Stress Management and Burnout Prevention

Chronic stress is the hidden epidemic in competitive sports. The demands of training, travel, academics, and social life accumulate over a season, leading to mental fatigue, diminished motivation, and ultimately burnout. Burnout is not simply disliking the sport; it is a state of physical, emotional, and mental exhaustion that can derail careers. Relaxation techniques function as a stress inoculation strategy. Regular practice lowers baseline cortisol levels, improves heart rate variability, and enhances sleep quality, all of which increase an athlete's capacity to handle workload. Rather than waiting until stress becomes overwhelming, athletes who embed relaxation into their daily routine build resilience proactively. This preventive approach is far more effective than crisis management and supports long-term athletic development.

Confidence and Self-Efficacy

Confidence in sports is built on evidence of past success, but relaxation techniques contribute to confidence through an additional channel: perceived control. When athletes learn that they can deliberately shift their mental and physical state, they develop a sense of agency that generalizes to other areas of performance. Self-efficacy, the belief in one's ability to execute a specific task, grows when an athlete successfully manages pre-competition nerves or recovers composure after a mistake. Each successful use of a relaxation technique reinforces the message that the athlete is in charge of their internal environment. This internal locus of control is a strong predictor of resilience and persistence, especially in high-pressure moments where external circumstances are unpredictable.

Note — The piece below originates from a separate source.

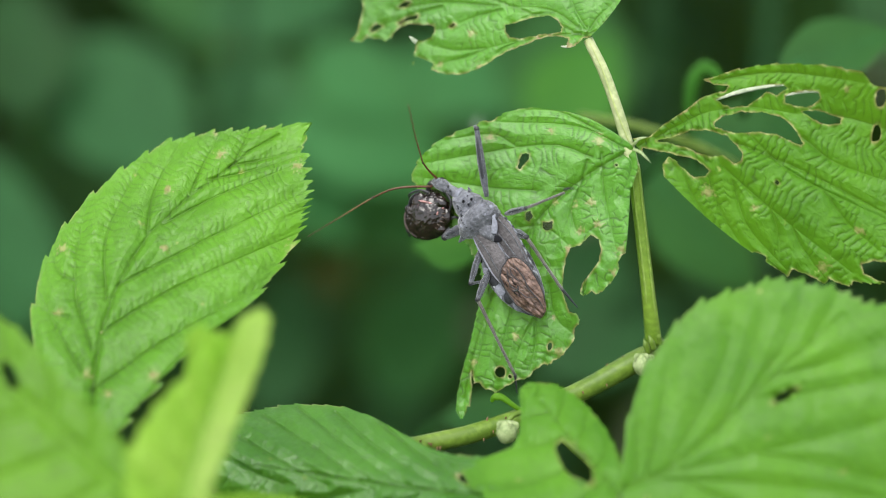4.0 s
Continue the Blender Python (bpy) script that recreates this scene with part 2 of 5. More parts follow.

Sleep Quality and Recovery

Athletic recovery depends heavily on sleep quality, yet competitive schedules often disrupt sleep patterns. Anxiety about upcoming events, physical soreness, and irregular travel all interfere with the ability to fall and stay asleep. Relaxation techniques directly address these obstacles. Body scan meditation and progressive muscle relaxation reduce physical tension that keeps athletes awake, while breathwork lowers the mental arousal that causes racing thoughts at bedtime. Improved sleep accelerates muscle repair, consolidates motor learning, and restores cognitive function for the next day's training. Athletes who prioritize evening relaxation routines report falling asleep faster, experiencing fewer nighttime awakenings, and waking up feeling more refreshed. These sleep improvements compound over time, creating a virtuous cycle where better sleep enhances daytime performance, which in turn reduces nighttime anxiety.

Practical Implementation Strategies

Understanding the benefits of relaxation techniques is only the first step; the real challenge lies in integrating them into a demanding training schedule. Athletes, coaches, and support staff must work together to make mental training as routine as physical conditioning. The following strategies outline how to build a sustainable practice that delivers measurable results.

Building a Routine

Consistency trumps duration when it comes to relaxation training. A five-minute daily practice yields more neurophysiological change than a thirty-minute session performed once a week. Athletes should start by identifying the time of day when they are most likely to follow through without competition from other obligations. Many find it easiest to anchor relaxation to an existing habit, such as brushing teeth in the morning or cooling down after practice. The technique chosen should feel manageable and even pleasant, not like another chore. As the habit solidifies, athletes can gradually increase session length or add a second practice during a different part of the day. Tracking adherence with a simple log or app reinforces the behavior and provides data to share with coaches or sports psychologists.

Tailoring to Sport-Specific Demands

Different sports place different cognitive and physiological demands on athletes, and relaxation techniques should be selected accordingly. Precision sports like archery, golf, and shooting benefit from methods that enhance fine motor control and sustained attention, such as breath control and visualization. Endurance sports like marathon running, cycling, and swimming require techniques that manage pain perception and pacing, making mindfulness and body scans particularly useful. Team sports like soccer, basketball, and hockey involve rapid transitions between high-intensity action and brief pauses, so athletes need portable techniques that can be executed in seconds during timeouts or substitutions. Understanding these sport-specific needs ensures that the chosen technique feels relevant and directly applicable to performance, which increases motivation to practice consistently.

Working with Coaches and Sports Psychologists

Relaxation training is most effective when it is supported by the entire performance team. Coaches can normalize mental training by incorporating brief breathing exercises into warm-ups or post-game cool-downs. This modeling sends a powerful message that psychological preparation is not a sign of weakness but a competitive advantage. Sports psychologists can provide individualized assessments to determine which techniques align with an athlete's personality, stress profile, and performance goals. They can also teach advanced methods like neurofeedback or biofeedback, which use real-time physiological data to deepen relaxation skills. Collaboration between the coach, psychologist, and athlete creates accountability and ensures that relaxation training evolves as the athlete's career progresses. The goal is to make mental skills training as integrated and automatic as physical skills training, so that in the heat of competition, the athlete can access calm without conscious effort.

Conclusion

The evidence is clear: relaxation techniques are not a luxury for competitive athletes; they are a fundamental component of high-performance preparation. By reducing anxiety, sharpening focus, preventing burnout, building confidence, and improving recovery, these practices touch every dimension of athletic success. The athletes who embrace them gain a psychological edge that cannot be replicated by additional physical training alone. Coaches, sports organizations, and athletes themselves should prioritize the integration of breathwork, progressive muscle relaxation, visualization, and mindfulness into daily routines. The investment is minimal in terms of time and resources, but the return in terms of mental resilience, consistent performance, and long-term well-being is substantial. In a field where margins for error are razor-thin, relaxation techniques offer a proven, accessible path to sustainable excellence.